Neyin depresyonu bu? Neyin yoksunluğunu çekiyoruz ki
böyle bağırma ihtiyacındayız? Neyin acısındayız?
Yukarıda yazmıştım bunun cevabını, olmak istenen ile
olunan arasındaki farkın bizde yarattığı gerilimin sonucu tüm bunlar. Bu
gerilim doğrudan bir yetersizlik hissine, kendi olmama isteğine, özendiği
başkaları gibi olma isteğine sebep oluyor, bu gerilim depresyonun ta kendisi.

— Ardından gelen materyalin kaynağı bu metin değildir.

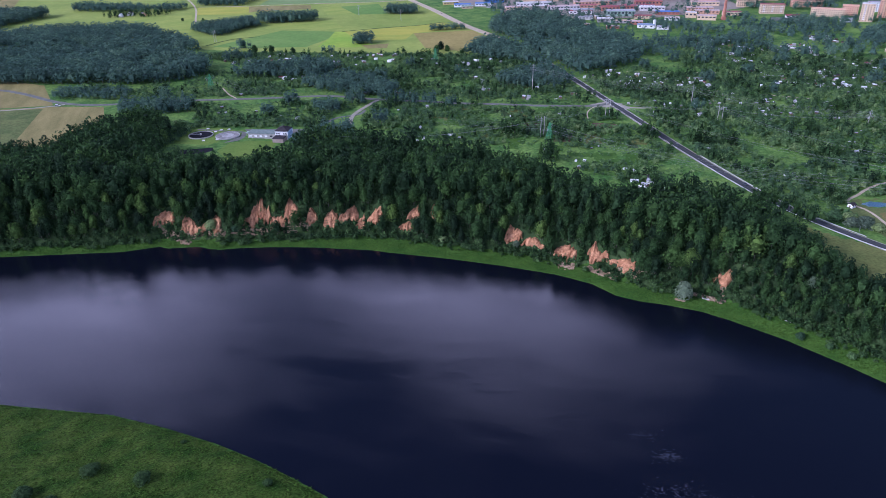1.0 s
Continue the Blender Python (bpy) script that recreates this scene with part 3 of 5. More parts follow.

Elinde tomar tomar paralarla, altın kaplama mercedes’leriyle
poz verdiği için güldüğümüz şu zengin Araplar var ya…çok da farkımız yok
aslında onlardan. Ne yazık ki yok.
Kültürlüymüş gibi görünmeyi yeterli görüp gerçek manada
bir irfana kayıtsız kalmak, markalı hüzünler ve/veya markalı mutluluklar ifşa
etmek, zekasını pazarlamak, sürekli olarak içinde bulunulan bu müşteki ruh hali…bu
kendi olmaktan duyulan rahatsızlık, gerçeklerin verdiği bu acı…nedendir ki? 100
yıl önce de böyle miydi?
Değildi. Moda tabirle “kendisiyle barışık” insan oranı bu
kadar düşük değildi. (Bu oran kentlerde kırsala göre çok daha düşüktür bu
arada.) Her şey insan topluluklarının toplu halde yönetilebilir kıvamda
bulunması gerekliliği ile alakalı. Dünyayı yöneten mühim abilerin marifeti tüm
bunlar… diziler, reklamlar, sosyal medya, ünlü kişiler, romantik filmler…tüketim
…pop kültür falan. Bir çalışma mekanizması var bunun. O da başka bir yazının
konusu olsun.
Şu karışık yazıda asıl önemli konu başlıklarını
listeleyesim var:
- kendisi
olmaktan rahatsız olma,
- özenme, daha doğrusu maruz kalma,
- öyle
görünme ile öyle olma arasındaki farkı önemsememe, gerçek ile yalan arasındaki
farkı önemsememe halinin yaygınlaşması (ruhun çatlaması hatta ikiye ayrılması demek
bu),
- yaygın
yanlışın normal diye kabul görmesi,
- sistemin
farkında olmanın dışına çıkabilmek için yeterli olmaması.
Son söz: Ben de kendimce bir takım bir şeyler yaşıyorum
ama…sizin kadar güzel anlatamıyorum.